I'm struggling to understand group presentation.
There is a theorem that says, every group $G$ is the image of a suitable free group F (free upon a set $X$), and there must exist a homomorphism $\pi$ from F to G, so by first isomorphism theorem, $G$ is isomorphic to the quotient group $F/ker(\pi)$.
Question 1, I know we can denote $G$ as $<X \mid R>$ where $X$ is the generating set of $F$. Is $R$ the generating set of $ker(\pi)$? What about the normal closure of $R$? I am really confused here. Basically I want a concrete example demonstrating the difference between $R$, normal closure of $R$, and $ker(\pi)$.
Question 2, $Z_7=\{0,1,2,3,4,5,6\}$ is a cyclic group generated by $\{1\}$, which can also be written as $<x \mid x^7>$. It seems to be the case that the generating set of the free group $F$ is $X=\{x\}$, and $R=\{x^7\}$. But then $G=F/ker(\pi)$, what exactly is $F$ and $\pi$ in this example?
In the cyclic group $C_7$ with presentation $\langle x \mid x^7 \rangle$, $F$ is the free group of rank $1$ with a single generator $x$ (so $F$ is an infinite cyclic group), $R = \{ x^7 \}$, and $\ker \pi = \langle R \rangle =\langle R^F \rangle$ (the normal closure of $R$ in $F$). So in this example, $\langle R \rangle$ is equal to its normal closure.

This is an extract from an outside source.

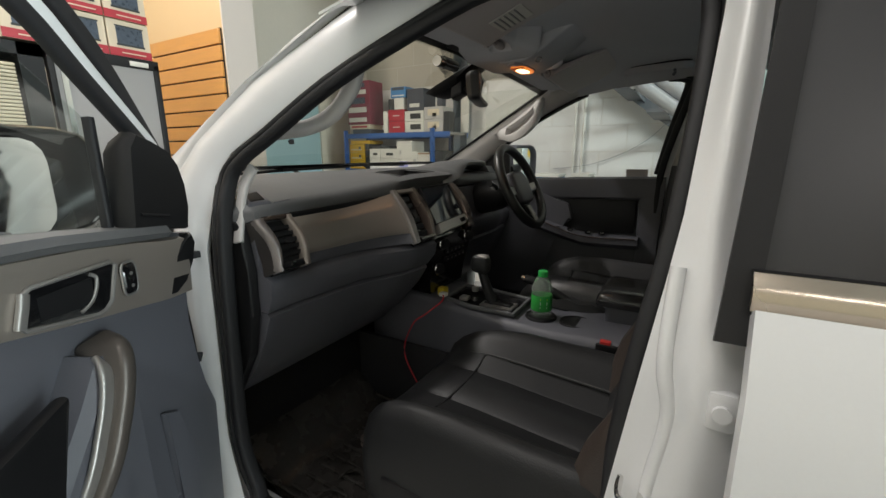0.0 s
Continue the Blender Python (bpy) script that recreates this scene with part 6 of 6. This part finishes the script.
# dark coat hanging from the rear roof handle
coat = thing("hanging_coat", (0.49, -0.64, 1.72), "black coat hanging from the rear roof handle", "coat")
FABRIC = mat("black_fabric", (0.01, 0.01, 0.011), 0.9, var=0.4, grain=300, bump=0.6)
piece("coat", loft([[(0.492 + d * math.cos(t) + 0.007 * math.sin(5 * t + z * 9), yc + w * math.sin(t) + 0.006 * math.sin(3 * t + z * 14), z) for t in span(0, 2 * math.pi * 31 / 32, 31)] for z, w, d, yc in ((1.735, 0.02, 0.010, -0.65), (1.715, 0.065, 0.022, -0.66), (1.685, 0.115, 0.035, -0.665), (1.64, 0.115, 0.044, -0.645), (1.56, 0.105, 0.05, -0.632), (1.45, 0.098, 0.052, -0.625), (1.35, 0.105, 0.052, -0.63), (1.2, 0.11, 0.05, -0.63), (1.0, 0.12, 0.05, -0.63))]), FABRIC, coat, angle=70)
piece("sleeve", loft([[(0.452 + d * math.cos(t) + 0.003 * math.sin(z * 60), -0.585 + w * math.sin(t) - 0.05 * (1.62 - z), z) for t in span(0, 2 * math.pi * 15 / 16, 15)] for z, w, d in ((1.66, 0.02, 0.015), (1.62, 0.045, 0.028), (1.50, 0.05, 0.032), (1.35, 0.046, 0.03), (1.20, 0.048, 0.031), (1.08, 0.042, 0.028))]), FABRIC, coat, angle=70)
piece("hanging_loop", tube([(0.500, -0.648, 1.752), (0.494, -0.65, 1.742), (0.492, -0.65, 1.732)], 0.004, 8), FABRIC, coat)

# ---- shelf with boxed goods against the block wall ----
shelf = thing("shelf_unit", (2.65, 2.76, 0), "blue steel shelf unit loaded with boxed goods", "shelf")
for x in (2.45, 2.84):
    for y in (2.27, 3.46):
        piece("upright", join(beam((x, y, 0), (x, y, 1.70), 0.045, 0.006), beam((x, y + (0.02 if y < 3 else -0.02), 0), (x, y + (0.02 if y < 3 else -0.02), 1.70), 0.006, 0.045)), BLUE_STEEL, shelf)
BOARD = mat("grey_chipboard", (0.32, 0.30, 0.27), 0.8, var=0.15)
for z in (1.665, 1.275, 0.85, 0.4):
    piece("shelf_board", box((2.46, 2.1, z - 0.03), (2.85, 3.47, z - 0.006)), BOARD, shelf)
    for x in (2.452, 2.846):
        piece("shelf_beam", box((x - 0.006, 2.08, z - 0.055), (x + 0.006, 3.475, z - 0.002), 0.002), BLUE_STEEL, shelf)
CARD = {
    "yellow": mat("yellow_carton", (0.72, 0.42, 0.02), 0.5, var=0.08, stain=20),
    "maroon": mat("maroon_carton", (0.20, 0.025, 0.045), 0.4, var=0.1, stain=20),
    "white": mat("white_carton", (0.72, 0.70, 0.64), 0.5, var=0.06, stain=15),
    "red": mat("red_carton", (0.45, 0.03, 0.045), 0.4, var=0.1, stain=20),
    "blue": mat("blue_carton", (0.06, 0.22, 0.46), 0.4, var=0.1, stain=20),
    "slate": mat("slate_carton", (0.06, 0.065, 0.08), 0.4, var=0.1, stain=20),
    "dark": mat("dark_carton", (0.03, 0.032, 0.03), 0.5, var=0.1),
    "grey": mat("pale_grey_carton", (0.5, 0.48, 0.46), 0.4, var=0.1, stain=20),
    "cream": mat("cream_carton", (0.70, 0.60, 0.45), 0.5, var=0.06, stain=15),
    "screen": mat("printed_screen", (0.05, 0.07, 0.10), 0.3, var=0.9, stain=45),
    "lilac": mat("lilac_print", (0.35, 0.35, 0.62), 0.5),
    "brown": mat("brown_cardboard", (0.36, 0.22, 0.12), 0.8, var=0.15),
}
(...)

But that is not usually true.
For another example, consider $G = \langle x,y \mid r \rangle$ with $r = [x,y] = xyx^{-1}y^{-1}$, which is a presentation of the free abelian group of rank $2$. Then $G = F/\langle R^F \rangle$ with $F$ a free group of rank $2$ and generators $x,y$, and $R = \{ r \}$.
So $\langle R \rangle$ is a cyclic subgroup of $F$, but it is not normal. It's normal closure $\langle R^F \rangle$ is not even finitely generated. It contains all of the conjuagtes of $r$,like $[x^i,y^j]$ for all $i,j \in {\mathbb Z}$.